Saved data entries:
###
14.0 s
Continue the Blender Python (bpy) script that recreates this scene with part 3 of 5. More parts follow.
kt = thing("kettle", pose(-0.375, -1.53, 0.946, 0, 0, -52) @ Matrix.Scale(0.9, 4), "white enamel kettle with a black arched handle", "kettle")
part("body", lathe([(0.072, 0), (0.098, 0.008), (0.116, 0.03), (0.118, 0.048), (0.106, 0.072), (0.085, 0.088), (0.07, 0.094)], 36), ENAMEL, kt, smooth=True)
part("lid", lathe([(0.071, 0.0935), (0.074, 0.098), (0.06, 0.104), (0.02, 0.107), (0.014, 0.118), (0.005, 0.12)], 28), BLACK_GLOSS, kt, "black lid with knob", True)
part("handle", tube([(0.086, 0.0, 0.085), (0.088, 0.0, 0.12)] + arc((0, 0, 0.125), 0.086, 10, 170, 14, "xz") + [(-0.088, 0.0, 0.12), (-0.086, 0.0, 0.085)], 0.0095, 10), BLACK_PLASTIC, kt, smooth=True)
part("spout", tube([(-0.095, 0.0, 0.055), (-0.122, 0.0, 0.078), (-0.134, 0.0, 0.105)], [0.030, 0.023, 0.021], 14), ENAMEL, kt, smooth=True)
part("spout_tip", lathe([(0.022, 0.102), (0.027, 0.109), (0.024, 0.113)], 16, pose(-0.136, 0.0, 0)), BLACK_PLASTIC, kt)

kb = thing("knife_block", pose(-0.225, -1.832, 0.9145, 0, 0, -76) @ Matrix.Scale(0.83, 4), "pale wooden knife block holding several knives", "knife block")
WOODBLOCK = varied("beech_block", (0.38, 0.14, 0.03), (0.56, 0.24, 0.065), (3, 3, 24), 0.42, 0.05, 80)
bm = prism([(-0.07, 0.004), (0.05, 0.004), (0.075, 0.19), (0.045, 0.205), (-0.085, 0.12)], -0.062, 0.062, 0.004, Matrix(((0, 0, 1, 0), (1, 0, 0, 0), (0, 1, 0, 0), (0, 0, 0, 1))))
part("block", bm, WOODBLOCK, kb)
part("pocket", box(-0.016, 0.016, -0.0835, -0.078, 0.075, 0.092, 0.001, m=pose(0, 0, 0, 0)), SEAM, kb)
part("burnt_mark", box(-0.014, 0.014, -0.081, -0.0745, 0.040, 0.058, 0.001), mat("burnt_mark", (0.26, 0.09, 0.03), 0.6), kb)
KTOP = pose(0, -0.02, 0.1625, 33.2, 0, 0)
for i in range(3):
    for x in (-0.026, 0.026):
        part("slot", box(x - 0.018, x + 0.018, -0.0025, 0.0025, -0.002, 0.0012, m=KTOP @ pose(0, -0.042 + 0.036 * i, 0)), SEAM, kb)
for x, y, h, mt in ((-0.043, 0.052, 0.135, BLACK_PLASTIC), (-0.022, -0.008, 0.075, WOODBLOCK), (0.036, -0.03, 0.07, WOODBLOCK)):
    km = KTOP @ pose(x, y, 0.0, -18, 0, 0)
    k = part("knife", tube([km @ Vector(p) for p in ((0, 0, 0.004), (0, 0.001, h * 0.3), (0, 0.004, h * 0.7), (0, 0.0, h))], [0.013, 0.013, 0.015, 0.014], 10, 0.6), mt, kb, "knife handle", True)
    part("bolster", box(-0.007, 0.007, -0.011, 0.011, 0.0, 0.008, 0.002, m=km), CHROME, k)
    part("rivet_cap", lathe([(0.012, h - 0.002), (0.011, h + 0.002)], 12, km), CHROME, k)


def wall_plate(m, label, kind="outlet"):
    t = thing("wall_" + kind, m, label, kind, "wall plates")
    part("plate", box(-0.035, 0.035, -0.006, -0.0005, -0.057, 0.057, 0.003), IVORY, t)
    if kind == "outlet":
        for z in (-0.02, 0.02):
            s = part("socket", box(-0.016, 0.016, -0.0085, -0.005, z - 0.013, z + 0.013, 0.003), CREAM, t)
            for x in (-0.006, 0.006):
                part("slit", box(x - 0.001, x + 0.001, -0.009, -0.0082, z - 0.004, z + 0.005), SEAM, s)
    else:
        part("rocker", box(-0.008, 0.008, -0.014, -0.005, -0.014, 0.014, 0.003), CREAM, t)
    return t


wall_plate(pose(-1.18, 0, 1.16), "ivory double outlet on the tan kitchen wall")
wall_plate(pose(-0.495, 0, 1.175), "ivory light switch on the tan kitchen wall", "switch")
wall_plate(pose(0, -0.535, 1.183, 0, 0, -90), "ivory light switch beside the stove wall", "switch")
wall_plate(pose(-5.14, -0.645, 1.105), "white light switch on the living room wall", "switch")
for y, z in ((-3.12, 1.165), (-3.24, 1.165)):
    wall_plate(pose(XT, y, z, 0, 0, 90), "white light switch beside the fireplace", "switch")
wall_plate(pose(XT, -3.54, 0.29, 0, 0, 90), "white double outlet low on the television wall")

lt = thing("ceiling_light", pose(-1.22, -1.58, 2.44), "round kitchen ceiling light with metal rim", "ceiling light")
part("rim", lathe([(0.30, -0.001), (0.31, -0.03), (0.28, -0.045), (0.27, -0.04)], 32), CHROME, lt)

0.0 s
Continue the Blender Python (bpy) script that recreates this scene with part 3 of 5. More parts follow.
###
WHAT THE TASK REQUIRES —
Return all the data above once more, precisely as given.

REPLY —
14.0 s
Continue the Blender Python (bpy) script that recreates this scene with part 3 of 5. More parts follow.
kt = thing("kettle", pose(-0.375, -1.53, 0.946, 0, 0, -52) @ Matrix.Scale(0.9, 4), "white enamel kettle with a black arched handle", "kettle")
part("body", lathe([(0.072, 0), (0.098, 0.008), (0.116, 0.03), (0.118, 0.048), (0.106, 0.072), (0.085, 0.088), (0.07, 0.094)], 36), ENAMEL, kt, smooth=True)
part("lid", lathe([(0.071, 0.0935), (0.074, 0.098), (0.06, 0.104), (0.02, 0.107), (0.014, 0.118), (0.005, 0.12)], 28), BLACK_GLOSS, kt, "black lid with knob", True)
part("handle", tube([(0.086, 0.0, 0.085), (0.088, 0.0, 0.12)] + arc((0, 0, 0.125), 0.086, 10, 170, 14, "xz") + [(-0.088, 0.0, 0.12), (-0.086, 0.0, 0.085)], 0.0095, 10), BLACK_PLASTIC, kt, smooth=True)
part("spout", tube([(-0.095, 0.0, 0.055), (-0.122, 0.0, 0.078), (-0.134, 0.0, 0.105)], [0.030, 0.023, 0.021], 14), ENAMEL, kt, smooth=True)
part("spout_tip", lathe([(0.022, 0.102), (0.027, 0.109), (0.024, 0.113)], 16, pose(-0.136, 0.0, 0)), BLACK_PLASTIC, kt)

kb = thing("knife_block", pose(-0.225, -1.832, 0.9145, 0, 0, -76) @ Matrix.Scale(0.83, 4), "pale wooden knife block holding several knives", "knife block")
WOODBLOCK = varied("beech_block", (0.38, 0.14, 0.03), (0.56, 0.24, 0.065), (3, 3, 24), 0.42, 0.05, 80)
bm = prism([(-0.07, 0.004), (0.05, 0.004), (0.075, 0.19), (0.045, 0.205), (-0.085, 0.12)], -0.062, 0.062, 0.004, Matrix(((0, 0, 1, 0), (1, 0, 0, 0), (0, 1, 0, 0), (0, 0, 0, 1))))
part("block", bm, WOODBLOCK, kb)
part("pocket", box(-0.016, 0.016, -0.0835, -0.078, 0.075, 0.092, 0.001, m=pose(0, 0, 0, 0)), SEAM, kb)
part("burnt_mark", box(-0.014, 0.014, -0.081, -0.0745, 0.040, 0.058, 0.001), mat("burnt_mark", (0.26, 0.09, 0.03), 0.6), kb)
KTOP = pose(0, -0.02, 0.1625, 33.2, 0, 0)
for i in range(3):
    for x in (-0.026, 0.026):
        part("slot", box(x - 0.018, x + 0.018, -0.0025, 0.0025, -0.002, 0.0012, m=KTOP @ pose(0, -0.042 + 0.036 * i, 0)), SEAM, kb)
for x, y, h, mt in ((-0.043, 0.052, 0.135, BLACK_PLASTIC), (-0.022, -0.008, 0.075, WOODBLOCK), (0.036, -0.03, 0.07, WOODBLOCK)):
    km = KTOP @ pose(x, y, 0.0, -18, 0, 0)
    k = part("knife", tube([km @ Vector(p) for p in ((0, 0, 0.004), (0, 0.001, h * 0.3), (0, 0.004, h * 0.7), (0, 0.0, h))], [0.013, 0.013, 0.015, 0.014], 10, 0.6), mt, kb, "knife handle", True)
    part("bolster", box(-0.007, 0.007, -0.011, 0.011, 0.0, 0.008, 0.002, m=km), CHROME, k)
    part("rivet_cap", lathe([(0.012, h - 0.002), (0.011, h + 0.002)], 12, km), CHROME, k)


def wall_plate(m, label, kind="outlet"):
    t = thing("wall_" + kind, m, label, kind, "wall plates")
    part("plate", box(-0.035, 0.035, -0.006, -0.0005, -0.057, 0.057, 0.003), IVORY, t)
    if kind == "outlet":
        for z in (-0.02, 0.02):
            s = part("socket", box(-0.016, 0.016, -0.0085, -0.005, z - 0.013, z + 0.013, 0.003), CREAM, t)
            for x in (-0.006, 0.006):
                part("slit", box(x - 0.001, x + 0.001, -0.009, -0.0082, z - 0.004, z + 0.005), SEAM, s)
    else:
        part("rocker", box(-0.008, 0.008, -0.014, -0.005, -0.014, 0.014, 0.003), CREAM, t)
    return t


wall_plate(pose(-1.18, 0, 1.16), "ivory double outlet on the tan kitchen wall")
wall_plate(pose(-0.495, 0, 1.175), "ivory light switch on the tan kitchen wall", "switch")
wall_plate(pose(0, -0.535, 1.183, 0, 0, -90), "ivory light switch beside the stove wall", "switch")
wall_plate(pose(-5.14, -0.645, 1.105), "white light switch on the living room wall", "switch")
for y, z in ((-3.12, 1.165), (-3.24, 1.165)):
    wall_plate(pose(XT, y, z, 0, 0, 90), "white light switch beside the fireplace", "switch")
wall_plate(pose(XT, -3.54, 0.29, 0, 0, 90), "white double outlet low on the television wall")

lt = thing("ceiling_light", pose(-1.22, -1.58, 2.44), "round kitchen ceiling light with metal rim", "ceiling light")
part("rim", lathe([(0.30, -0.001), (0.31, -0.03), (0.28, -0.045), (0.27, -0.04)], 32), CHROME, lt)

0.0 s
Continue the Blender Python (bpy) script that recreates this scene with part 3 of 5. More parts follow.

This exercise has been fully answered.